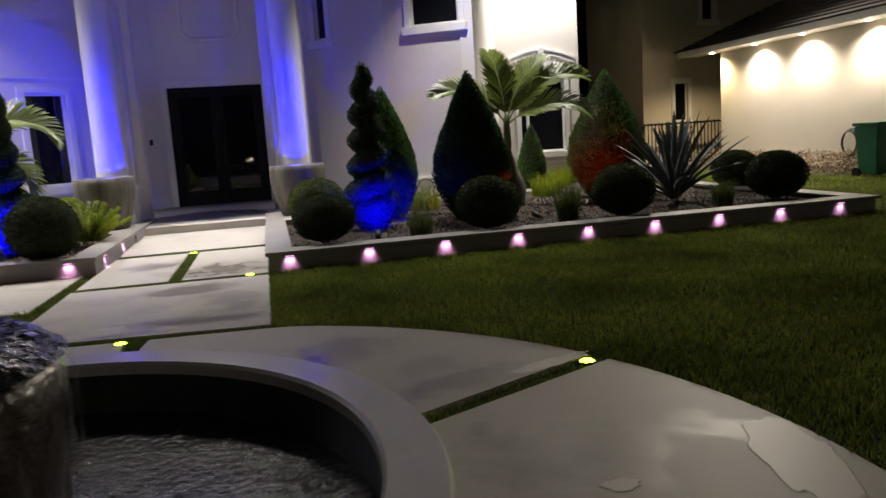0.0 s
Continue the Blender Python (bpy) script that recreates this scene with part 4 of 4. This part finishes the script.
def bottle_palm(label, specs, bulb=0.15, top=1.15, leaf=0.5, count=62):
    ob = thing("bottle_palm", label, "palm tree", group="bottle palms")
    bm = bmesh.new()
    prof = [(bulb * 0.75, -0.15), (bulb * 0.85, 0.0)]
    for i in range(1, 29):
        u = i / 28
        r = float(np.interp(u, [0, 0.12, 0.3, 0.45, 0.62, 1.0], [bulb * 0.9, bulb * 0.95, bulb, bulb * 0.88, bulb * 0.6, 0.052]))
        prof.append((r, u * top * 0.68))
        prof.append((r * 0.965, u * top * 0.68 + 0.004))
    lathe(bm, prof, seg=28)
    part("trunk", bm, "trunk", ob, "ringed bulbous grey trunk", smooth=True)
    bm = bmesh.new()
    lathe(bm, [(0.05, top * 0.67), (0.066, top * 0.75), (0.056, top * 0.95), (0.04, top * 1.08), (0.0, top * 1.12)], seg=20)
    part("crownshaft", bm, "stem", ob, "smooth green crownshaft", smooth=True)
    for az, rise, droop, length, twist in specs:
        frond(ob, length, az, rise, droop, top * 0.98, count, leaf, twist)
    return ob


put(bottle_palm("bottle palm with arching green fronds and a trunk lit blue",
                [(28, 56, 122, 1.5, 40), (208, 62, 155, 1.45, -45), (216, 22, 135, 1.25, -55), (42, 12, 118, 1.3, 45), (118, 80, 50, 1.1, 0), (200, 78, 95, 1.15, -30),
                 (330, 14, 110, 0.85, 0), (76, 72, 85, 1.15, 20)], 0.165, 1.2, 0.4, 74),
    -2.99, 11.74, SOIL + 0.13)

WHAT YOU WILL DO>
Copy each line holding the word "part" from the listing above.

FULL ANSWER>
Continue the Blender Python (bpy) script that recreates this scene with part 4 of 4. This part finishes the script.
    part("trunk", bm, "trunk", ob, "ringed bulbous grey trunk", smooth=True)
    part("crownshaft", bm, "stem", ob, "smooth green crownshaft", smooth=True)